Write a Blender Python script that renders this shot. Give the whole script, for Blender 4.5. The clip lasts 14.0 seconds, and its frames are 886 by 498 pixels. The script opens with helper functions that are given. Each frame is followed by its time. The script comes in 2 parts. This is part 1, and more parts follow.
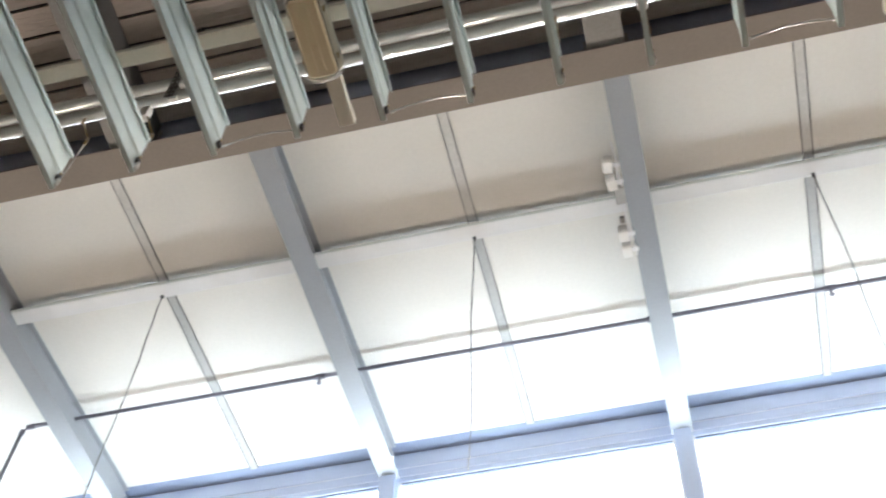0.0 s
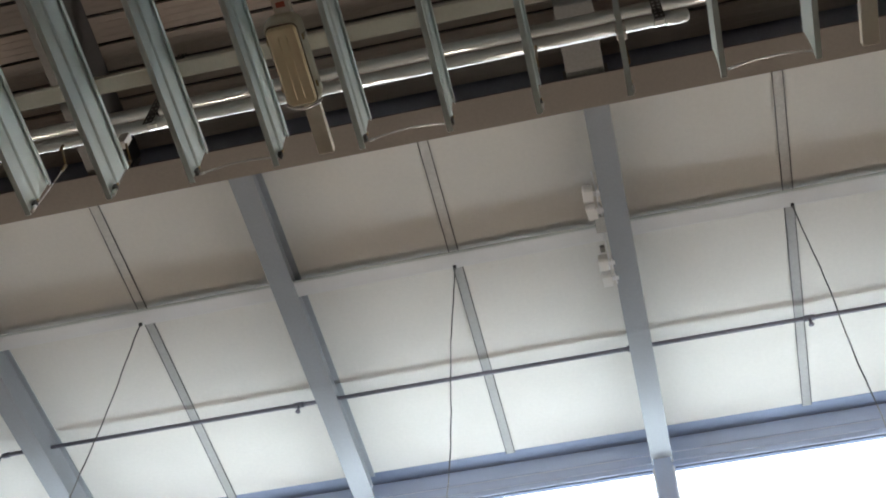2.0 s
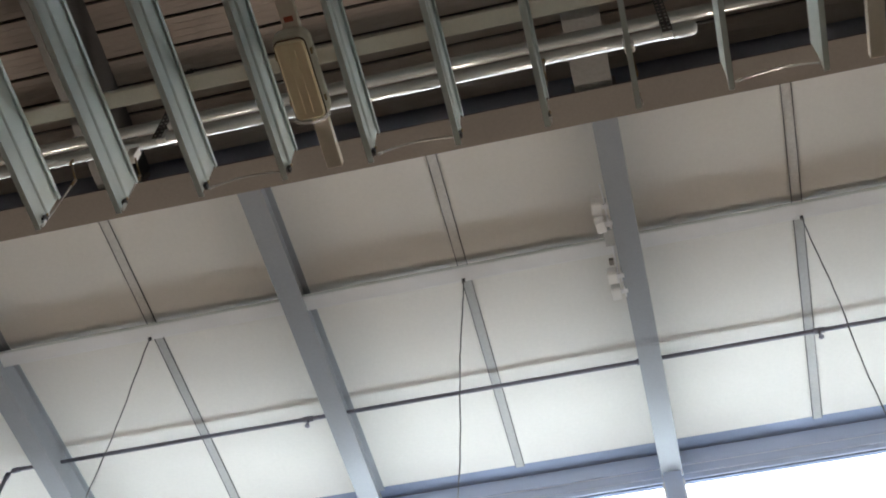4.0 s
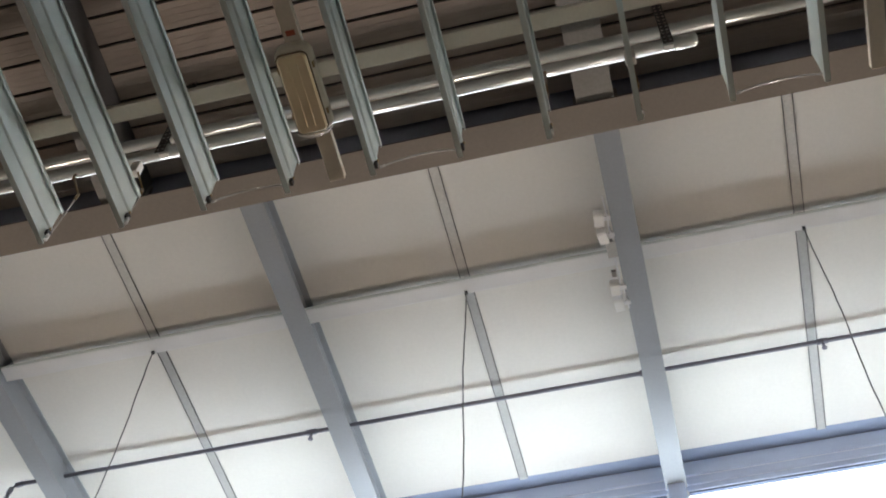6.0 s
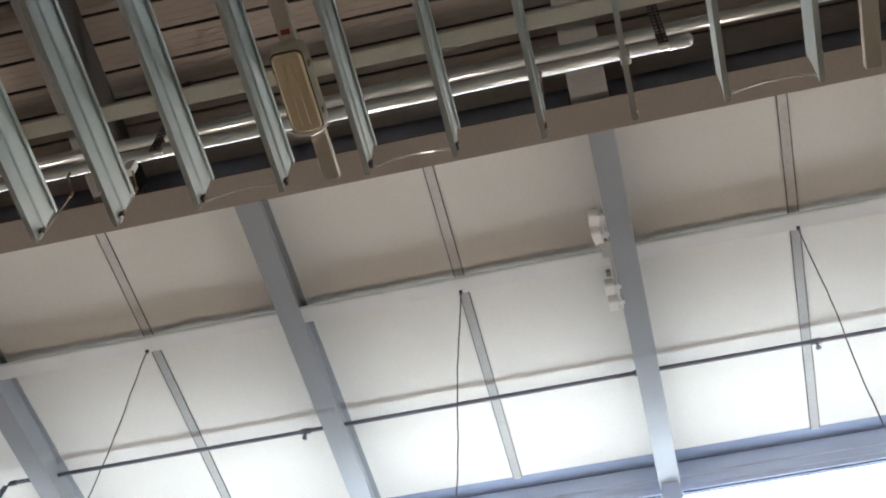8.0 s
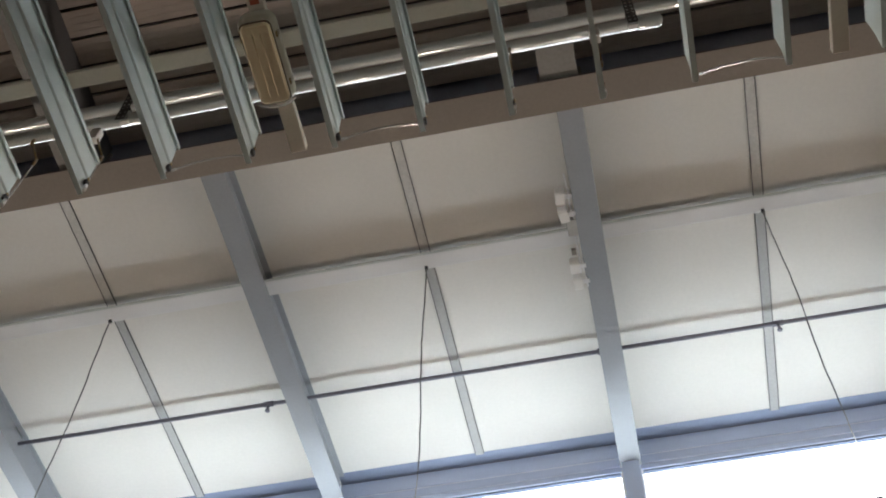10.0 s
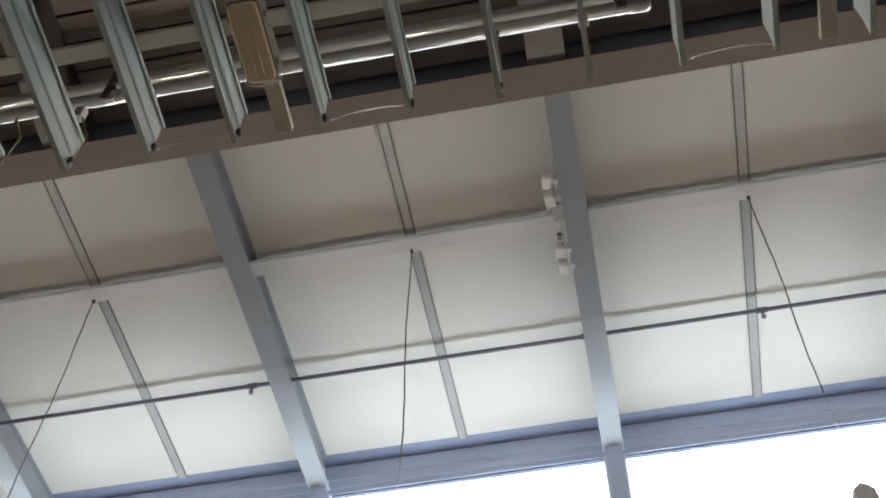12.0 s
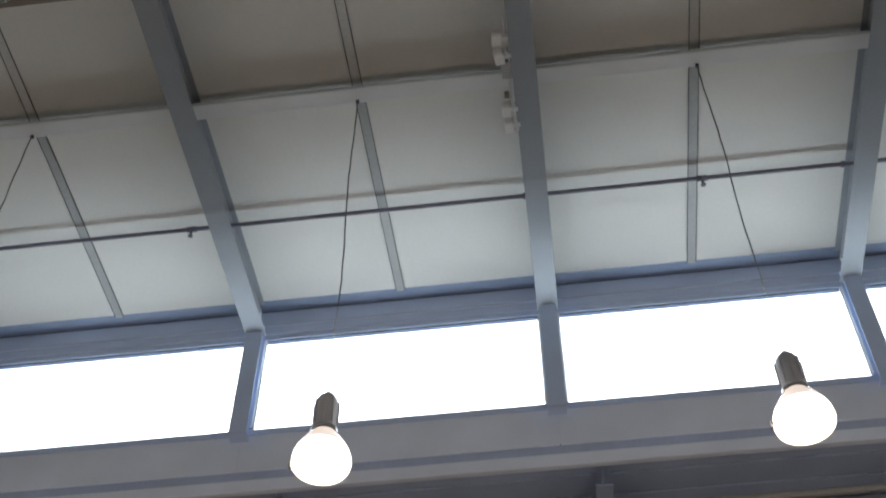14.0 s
_____
Stated goal —
Except for the pictures, copy the material above exactly.

Final answer —
Write a Blender Python script that renders this shot. Give the whole script, for Blender 4.5. The clip lasts 14.0 seconds, and its frames are 886 by 498 pixels. The script opens with helper functions that are given. Each frame is followed by its time. The script comes in 2 parts. This is part 1, and more parts follow.
0.0 s
2.0 s
4.0 s
6.0 s
8.0 s
10.0 s
12.0 s
14.0 s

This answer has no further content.